Mentors are not expected to assume the role of parents, replace the formal advising system for an academic major, serve as counselors, or act as tutors. Instead, the mentors augment the mentees’ college experience by directing mentees to the appropriate campus resources and dispensing practical advice based on the mentor’s knowledge and experiences about the LDP, clubs, organizations, activities, and the greater Lawrenceville area.
If you are an enthusiastic, ambitious team player, with an interest in improving the new students’ co-curricular involvement and academic achievement within the LDP, please contact us via e-mail at [email protected].
The LDP will assist you in becoming a better leader. Additionally, your participation can serve three important goals. First, as a member of the LDP, you progress along the path of becoming a more confident leader and developing important life skills including team building, influence, and communication. With successful completion of the program, you will receive a Certificate in Leadership on your college transcripts. Second, as you practice leadership within various clubs and organizations of your choice at Rider, you can improve the college experience for students, faculty, and staff. One way to practice leadership is to serve on the LDP executive board, which allows you to set the direction of the program and earn leadership points in the process. Finally, you can become a mentor for newer LDP members. The experience will provide you with valuable skills that will serve you for the rest of your life.
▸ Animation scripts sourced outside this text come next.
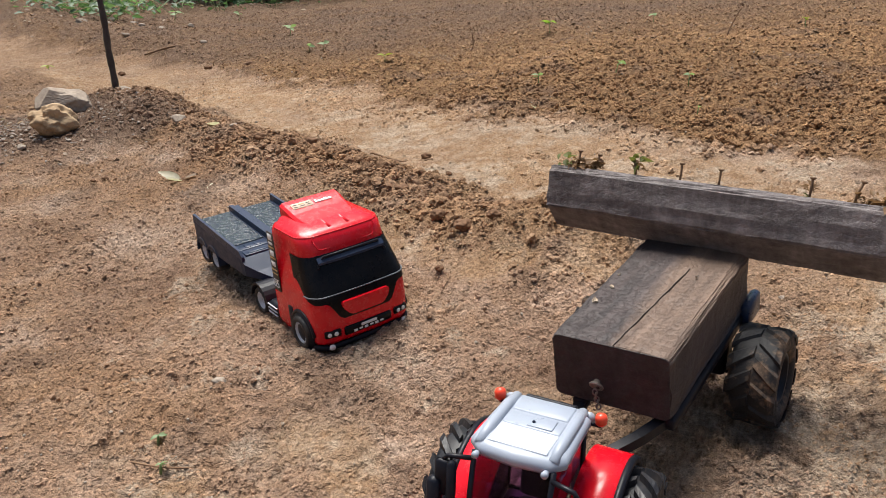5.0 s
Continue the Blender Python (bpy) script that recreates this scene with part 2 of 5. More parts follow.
def tube(points, radii, n=8, caps=True):
    """A round pipe through points."""
    pts = [Vector(p) for p in points]
    rings = []
    side = None
    for i, p in enumerate(pts):
        d = (pts[min(i + 1, len(pts) - 1)] - pts[max(i - 1, 0)]).normalized()
        side = (side or d.orthogonal()) - d * (side or d.orthogonal()).dot(d)
        side.normalize()
        up = d.cross(side)
        r = float(radii[i] if hasattr(radii, "__len__") else radii)
        rings.append([tuple(p + r * (math.cos(2 * math.pi * k / n) * side + math.sin(2 * math.pi * k / n) * up)) for k in range(n)])
    return loft(rings, caps=caps)


def turned(profile, n=24, axis="X"):
    """A lathe form: profile of (along, radius) about the axis."""
    rings = []
    for a, r in profile:
        row = []
        for k in range(n):
            c, s = r * math.cos(2 * math.pi * k / n), r * math.sin(2 * math.pi * k / n)
            row.append((a, c, s) if axis == "X" else (c, s, a))
        rings.append(row)
    return loft(rings)


def curve_points(points, steps=8):
    """A smooth line through points (Catmull-Rom)."""
    p = [Vector(points[0])] + [Vector(q) for q in points] + [Vector(points[-1])]
    out = []
    for i in range(1, len(p) - 2):
        for k in range(steps):
            t = k / steps
            a, b, c, d = p[i - 1], p[i], p[i + 1], p[i + 2]
            out.append(0.5 * (2 * b + (c - a) * t + (2 * a - 5 * b + 4 * c - d) * t * t + (3 * b - a - 3 * c + d) * t ** 3))
    return out + [Vector(points[-1])]


# ---- the lie of the land ----
RIDGE = [(-.62, 3.2), (-.48, 3.05), (-.28, 2.77), (-.06, 2.4), (.08, 2.2), (.31, 1.86), (.52, 1.56), (.74, 1.26)]
TRACK = [(1.3, 1.2), (.85, 1.75), (.48, 2.3), (.1, 2.9), (-.2, 3.4), (-.5, 3.9), (-1.0, 4.6), (-1.75, 5.5), (-2.4, 6.5), (-3.1, 7.9), (-3.7, 9.2), (-3.95, 10.2), (-3.8, 11.2), (-3.3, 12.4)]
BANK = [(2.6, .9), (1.48, 1.6), (1.0, 2.05), (.68, 2.5), (.48, 3.0), (.26, 3.28), (-.07, 3.86), (-.45, 4.55), (-1.0, 5.3), (-1.6, 5.9), (-2.15, 6.6), (-2.95, 8.2), (-3.45, 9.3), (-3.4, 10.2), (-2.8, 11.2)]
RISER = [(-2.25, 5.6), (-2.65, 6.3), (-3.4, 7.5), (-4.3, 9.2), (-4.55, 10.1), (-4.4, 11.1), (-4.0, 12.4)]   # the cut edge beyond the track

SHADE_HOLLOW = [(-3.0, 11.9), (-2.3, 11.0), (-1.5, 10.4), (-.7, 9.9), (.3, 9.75), (1.1, 9.5)]   # added hollow, sunk to stand for the dark shade before the canes


def side(x, y, line):
    """Distance to a line on the plan, and the side of it (+1: to the right of its run)."""
    best, turn = np.full(x.shape, 1e9), np.zeros(x.shape)
    for (ax, ay), (bx, by) in zip(line, line[1:]):
        dx, dy = bx - ax, by - ay
        u = np.clip(((x - ax) * dx + (y - ay) * dy) / (dx * dx + dy * dy), 0, 1)
        ex, ey = x - ax - u * dx, y - ay - u * dy
        d = np.hypot(ex, ey)
        near = d < best
        best, turn = np.where(near, d, best), np.where(near, np.sign(dy * ex - dx * ey), turn)
    return best, turn


def bend(u, w):
    return w * np.logaddexp(0, u / w)


def hump(x, y, cx, cy, w):
    return np.exp(-((x - cx) ** 2 + (y - cy) ** 2) / w)


def land(x, y):
    """Height of the ground without its crumbs: a hillside, the sunk track, the ridge beside it and the tilled bank."""
    x, y = np.clip(np.asarray(x, float), -9, 7), np.clip(np.asarray(y, float), -3, 16)
    r, (t, _), (b, s) = side(x, y, RIDGE)[0], side(x, y, TRACK), side(x, y, BANK)
    z = -0.2116 + 0.1472 * x + 0.1236 * y
    z += 0.0141 * bend(x - .9, .4) + 0.1055 * bend(-(x + .9), .4) + 0.0203 * bend(y - 4.5, .6) - 0.0805 * bend(y - 1.6, .3) + 0.0354 * bend(y - 8.5, .2)
    z += 0.0467 * np.exp(-(r / .12) ** 2) - 0.0308 * np.exp(-(t / .28) ** 2) / (1 + np.exp((x - .9) / .15)) + 0.0051 / (1 + np.exp(-s * b / .06))
    z += 0.0927 * hump(x, y, -.5, 2.75, .09) + 0.0727 * hump(x, y, .52, 3.5, .06) + 0.0328 * hump(x, y, 1.02, 2.55, .08) - 0.0491 * hump(x, y, .6, 1.55, .05)
    z += -0.0379 * hump(x, y, -.15, 1.35, .12) + 0.033 * hump(x, y, .05, .5, .12) + 0.0726 * hump(x, y, 1.5, 2.9, .25) - 0.0428 * hump(x, y, 1.45, 1.75, .15) + 0.0933 * hump(x, y, -1.2, 4.1, .1)
    z += 0.02 * hump(x, y, .11, 1.42, .012)
    e, k = side(x, y, RISER)
    z += 0.13 * step(.01, .07, -k * e + .05 * (rumple(x, y, .12, 2) - .5)) * step(3.4, 1.0, e) * step(5.4, 6.0, y) * step(12.6, 11.6, y)
    z -= 0.17 * np.exp(-(side(x, y, SHADE_HOLLOW)[0] / .26) ** 2)
    z += 0.5 * step(.0, .5, y + .42 * (x - 1) - 11.1) * step(.6, 1.8, x)
    z += .075 * step(-.05, .28, s * b) * step(1.7, .5, b) * step(4.4, 5.6, y) * step(11.4, 10.2, y)
    z += .12 * bend(y - 11.8, .3) * step(.8, -1.5, x)
    return z


def ground_z(x, y):
    return float(land(np.array([x]), np.array([y]))[0])


def hashed(ix, iy, seed):
    h = (ix.astype(np.int64) * 374761393 + iy.astype(np.int64) * 668265263 + seed * 974711) & 0x7fffffff
    h = ((h ^ (h >> 13)) * 1274126177) & 0x7fffffff
    return ((h ^ (h >> 16)) & 0xffff) / 65535.0


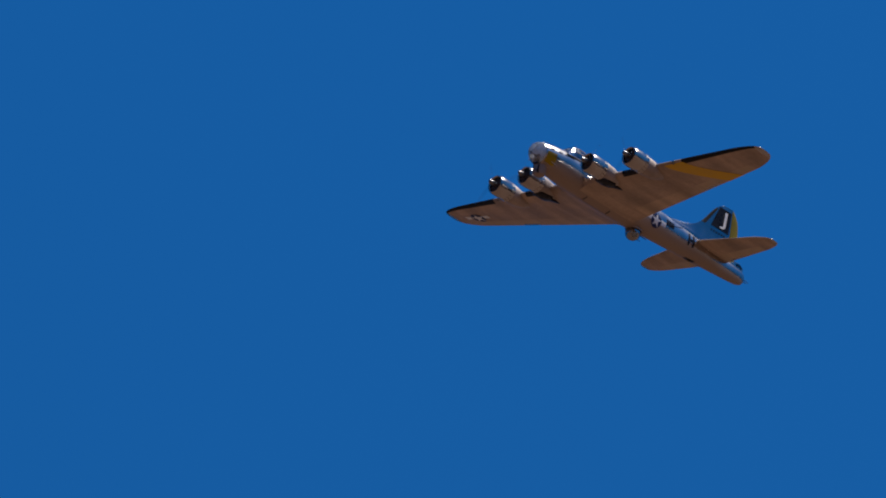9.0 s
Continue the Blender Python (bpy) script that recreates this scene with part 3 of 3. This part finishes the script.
def build_wing(side):
    bm = bmesh.new()
    WING.skin(bm, [0.6, 1.7], 0, 1, side)
    WING.skin(bm, np.linspace(1.7, 13.7, 16), 0, 0.752, side)
    WING.skin(bm, TIPS, 0, 1, side)
    wing = part("wing", bm, ALU_WING, bomber, "broad tapered bare-metal wing with rounded tip")
    part("wing_tip", WING.skin(bmesh.new(), [15.65, 15.84, 15.96, 16.03, 16.06], 0, 1, side, 0.002), ALU_COWL, wing)
    part("flap", WING.skin(bmesh.new(), np.linspace(1.703, 8.118, 8), 0.7523, 1, side, n=6), ALU_FLAP, wing)
    part("aileron", WING.skin(bmesh.new(), np.linspace(8.124, 13.697, 8), 0.7523, 1, side, n=6), FABRIC, wing)
    part("trim_tab", WING.skin(bmesh.new(), np.linspace(8.4, 10.0, 3), 0.94, 1, side, 0.006, n=4), ALU, wing)
    # rubber de-icing boot along the leading edge
    part("deicing_boot", WING.skin(bmesh.new(), np.r_[np.linspace(9.6, 13.7, 8), 14.1, 14.5, 14.9, 15.2, 15.4, 15.6, 15.72], 0, 0.088, side, 0.014, n=8), BLACK, wing, "black rubber de-icing strip")
    # air intake slots in the leading edge between the engines, their shade a black skin
    part("intake_slot", WING.skin(bmesh.new(), np.linspace(4.45, 5.65, 4), 0, 0.06, side, 0.012, n=8), BLACK_PAINT_SHADE, wing, "dark air intake slot")
    # landing light
    bm = bmesh.new()
    bmesh.ops.create_uvsphere(bm, u_segments=14, v_segments=8, radius=0.16, matrix=Matrix.Translation(Vector((1, side, 1)) * WING.at(0.02, 8.9, True, -0.05)))
    part("landing_light", bm, GLASS, wing)
    return wing


wing_port, wing_star = build_wing(1), build_wing(-1)
# slanting yellow band under the port wing, a piece on the wing and one on the aileron
bm = bmesh.new()
rings = []
for u in np.linspace(0.0, 1.0, 22):
    y0, y1 = 7.95 + 3.0 * u, 9.58 + 2.85 * u
    rings.append([WING.at(u, y0 + (y1 - y0) * k / 5, True, 0.02) for k in range(6)])
part("wing_band", loft(bm, rings, False, False, False), YELLOW, wing_port, "yellow slanting wing band")
# star on the starboard underside
insignia(wing_star, lambda lift: (lambda u, v: Vector((1, -1, 1)) * WING.low_at(7.84 - v, 13.3 + u, 0.01 + lift)), 0.60, 0.01)
for side in (1, -1):
    bm = bmesh.new()
    bmesh.ops.create_uvsphere(bm, u_segments=10, v_segments=6, radius=0.07, matrix=Matrix.Translation(Vector((1, side, 1)) * (WING.at(0.2, 15.4, False) + Vector((0, 0.05, 0)))))
    part("wingtip_lamp", bm, GLASS, (wing_port, wing_star)[side < 0])

for side in (1, -1):
    bm = bmesh.new()
    bmesh.ops.create_uvsphere(bm, u_segments=20, v_segments=12, radius=1.0, matrix=Matrix.LocRotScale((-5.75, side * 1.14, -0.32), Euler((0, 0, side * 0.06)), (1.35, 0.46, 0.42)))
    part("wing_fillet", bm, ALU_COWL, (wing_port, wing_star)[side < 0])

# fairings that blend the wing roots into the belly
for side in (1, -1):
    rings = []
    for s in np.linspace(4.78, 10.38, 24):
        zc, w, h = smooth_table(BODY, s)
        grip = 0.60
        a = Vector((-s, grip, zc - (h + 0.006) * math.sqrt(1 - (grip / w) ** 2)))
        c, b = WING.low_at(s, 1.12, 0.0), WING.low_at(s, 2.05, 0.006)
        line = [a * (1 - k) ** 2 + c * 2 * k * (1 - k) + b * k * k for k in (0, 0.17, 0.34, 0.5, 0.67, 0.84, 1)]
        line += [b + Vector((0, -0.1, 0.1)), a + Vector((0, 0.1, 0.2))]
        rings.append([Vector((p.x, p.y * side, p.z)) for p in line])
    part("root_fairing", loft(bmesh.new(), rings), ALU_WING, (wing_port, wing_star)[side < 0])

# ---- tailplane ----
for side in (1, -1):
    bm = bmesh.new()
    TAIL.skin(bm, [0.25, 0.75], 0, 1, side)
    TAIL.skin(bm, np.linspace(0.75, 5.0, 7), 0, 0.635, side)
    TAIL.skin(bm, list(np.linspace(5.0, 6.1, 5)) + [6.3, 6.45], 0, 1, side)
    stab = part("tailplane", bm, ALU_WING, bomber, "bare-metal horizontal stabiliser")
    part("tailplane_tip", TAIL.skin(bmesh.new(), [6.45, 6.57, 6.64, 6.67, 6.68], 0, 1, side, 0.002), ALU_COWL, stab)
    part("elevator", TAIL.skin(bmesh.new(), np.linspace(0.753, 4.997, 6), 0.637, 1, side, n=6), FABRIC, stab)
    part("elevator_tab", TAIL.skin(bmesh.new(), np.linspace(1.2, 2.6, 3), 0.93, 1, side, 0.006, n=4), ALU, stab)

# ---- engines ----
PROPS = []


def build_engine(y, hub_s, hub_z, inboard):
    at = Vector((-hub_s, y, hub_z))
    rings = []
    for s, r, dz in ((1.36, 0.70, 0.0), (1.8, 0.72, -0.02), (2.2, 0.71, -0.03), (2.7, 0.65, -0.04), (3.2, 0.54, -0.03), (3.6, 0.42, 0.02), (4.0, 0.27, 0.10), (4.4, 0.08, 0.20)):
        if not inboard:
            r *= 0.97
        rings.append([at + Vector((-s, r * 0.96 * math.cos(a), dz + r * math.sin(a))) for a in (2 * math.pi * i / 24 for i in range(24))])
    nac = part("nacelle", loft(bmesh.new(), rings), ALU_NACELLE, bomber, "tapering bare-metal engine nacelle")
    bm = lathe(bmesh.new(), [(0.62, 0.56), (0.40, 0.56), (0.30, 0.60), (0.27, 0.645), (0.32, 0.69), (0.45, 0.725), (0.75, 0.745), (1.15, 0.74), (1.42, 0.715), (1.42, 0.68)], at, 32, "x")
    part("cowling", bm, ALU_COWL, nac, "polished ring cowling")
    bm = bmesh.new()
    for i in range(18):
        a0, a1 = (2 * math.pi * (i + k) / 18 for k in (0.06, 0.94))
        ring = lambda s, r: [at + Vector((-s, r * math.cos(a), r * math.sin(a))) for a in (a0, (a0 + a1) / 2, a1)]
        loft(bm, [ring(1.43, 0.715) + ring(1.43, 0.695)[::-1], ring(1.72, 0.738) + ring(1.72, 0.718)[::-1]])
    part("cowl_flap_ring", bm, ALU_COWL, nac)
    bm = lathe(bmesh.new(), [(0.55, 0.58), (0.56, 0.30), (0.42, 0.26), (0.30, 0.20), (0.20, 0.16)], at, 20, "x", (False, True))
    for i in range(9):
        a = 2 * math.pi * i / 9 + 0.17
        rod(bm, at + Vector((-0.52, 0.22 * math.cos(a), 0.22 * math.sin(a))), at + Vector((-0.52, 0.54 * math.cos(a), 0.54 * math.sin(a))), 0.09, 0.085, 10)
    part("radial_engine", bm, DARK, nac, "dark nine-cylinder radial engine")
    if inboard:
        # black solid for the shaded wheel well and its slot running aft, with the folded main wheel showing
        rings = []
        for s, w, d in ((1.80, 0.40, 0.79), (1.96, 0.47, 0.815), (2.4, 0.49, 0.82), (2.75, 0.47, 0.79), (3.10, 0.42, 0.73), (3.18, 0.17, 0.70), (3.6, 0.12, 0.58), (4.15, 0.07, 0.46)):
            rings.append([at + Vector((-s, yy - 0.06, z)) for yy, z in ((-w, -d + 0.09 * (w / 0.39) ** 2), (-w * 0.5, -d), (w * 0.5, -d), (w, -d + 0.09 * (w / 0.39) ** 2), (w * 0.9, -0.15), (-w * 0.9, -0.15))])
        part("wheel_well", loft(bmesh.new(), rings), BLACK_PAINT_SHADE, nac, "dark landing gear well")
        bm = lathe(bmesh.new(), [(-0.2, 0.2), (-0.2, 0.50), (-0.12, 0.62), (0.12, 0.62), (0.2, 0.50), (0.2, 0.2)], at + Vector((-2.42, -0.06, -0.22)), 26, "y", (True, True))
        part("main_wheel", bm, BLACK, nac, "black tyre of the folded main wheel")
    prop = part("propeller_hub", lathe(bmesh.new(), [(-0.30, 0.02), (-0.27, 0.10), (-0.18, 0.14), (-0.05, 0.15), (0.0, 0.19), (0.16, 0.19), (0.2, 0.14)], (0, 0, 0), 16, "x", (True, True)),
                HUB, bomber, "dull grey metal propeller hub")
    for k in range(3):
        spin = Matrix.Rotation(2 * math.pi * k / 3, 4, "X")
        rings = []
        for r, c, th, pitch in ((0.15, 0.07, 0.065, 60), (0.4, 0.09, 0.06, 52), (0.65, 0.14, 0.035, 44), (1.0, 0.15, 0.024, 34), (1.4, 0.135, 0.018, 27), (1.66, 0.10, 0.012, 23), (1.76, 0.04, 0.008, 22)):
            p = radians(pitch)
            rings.append([spin @ Vector((-0.05 + u * c * math.sin(p) + v * th * math.cos(p), u * c * math.cos(p) - v * th * math.sin(p), r))
                          for u, v in ((-1, 0), (-0.4, 0.9), (0.4, 0.8), (1, 0), (0.4, -0.5), (-0.4, -0.5))])
        part("blade", loft(bmesh.new(), rings), FAST, prop, "black propeller blade")
    PROPS.append((prop, at))


for y, s, z, inb in ((6.84, 2.90, -0.08, False), (3.22, 2.35, -0.23, True), (-3.22, 2.35, -0.23, True), (-6.84, 2.90, -0.08, False)):
    build_engine(y, s, z, inb)

# air speed probe
bm = rod(bmesh.new(), (-1.9, 0.95, -0.55), (-1.1, 1.25, -0.62), 0.03, 0.02)
part("air_speed_probe", bm, ALU_COWL, bomber)

# ---- ground: dry plain to the horizon ----
bm = bmesh.new()
rings = [[bm.verts.new((r * math.cos(2 * math.pi * i / 48), r * math.sin(2 * math.pi * i / 48), 0)) for i in range(48)] for r in (40, 160, 600, 2000, 6000)]
bm.faces.new(rings[0])
for a, b in zip(rings, rings[1:]):
    for i in range(48):
        bm.faces.new((a[i], b[i], b[(i + 1) % 48], a[(i + 1) % 48]))
ground = part("ground", bm, SOIL, None, smooth=False)
tagged(ground, "flat dry tan ground reaching the horizon", "ground", kind="structure")


def motions():
    walk(bomber, FLIGHT_ROWS)
    for n, (prop, at) in enumerate(PROPS):
        base = Matrix.Translation(at)
        walk(prop, [(k / FPS, base @ Matrix.Rotation(radians(37 * n + 85 * k), 4, "X")) for k in range(16 * FPS + 1)])


motions()
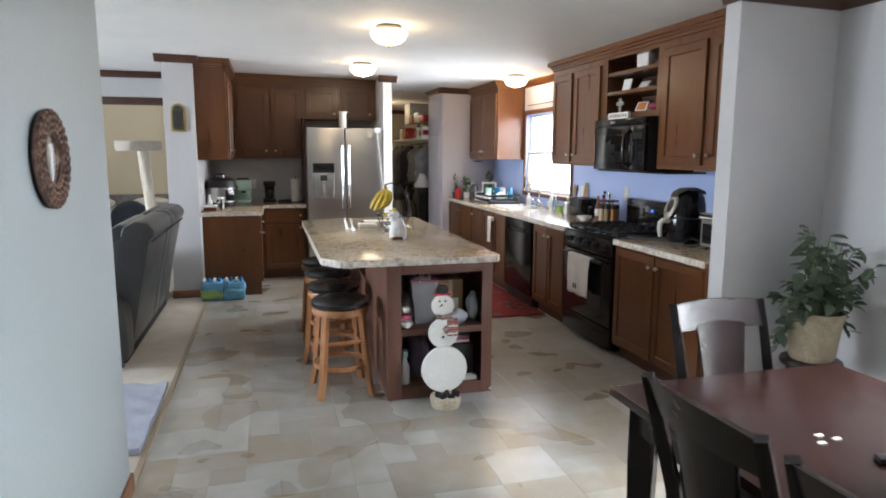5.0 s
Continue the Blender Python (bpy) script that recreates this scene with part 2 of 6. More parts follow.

The official policy of Rider University is to use your Rider account for all communications.
Laura Seplaki, Director of the Leadership Development Program
E-mail: [email protected]
Office: (609) 895-5791
Fax: (609) 896-5304
We will not process the application of a student with a cumulative GPA of 2.5 or less, as part of the requirements for an LDP student is maintaining at least a 2.5 GPA. However, if a student is able to work to increase their GPA to the mandated level, that student may apply to the program during the application process in any semester through their first semester of their junior year.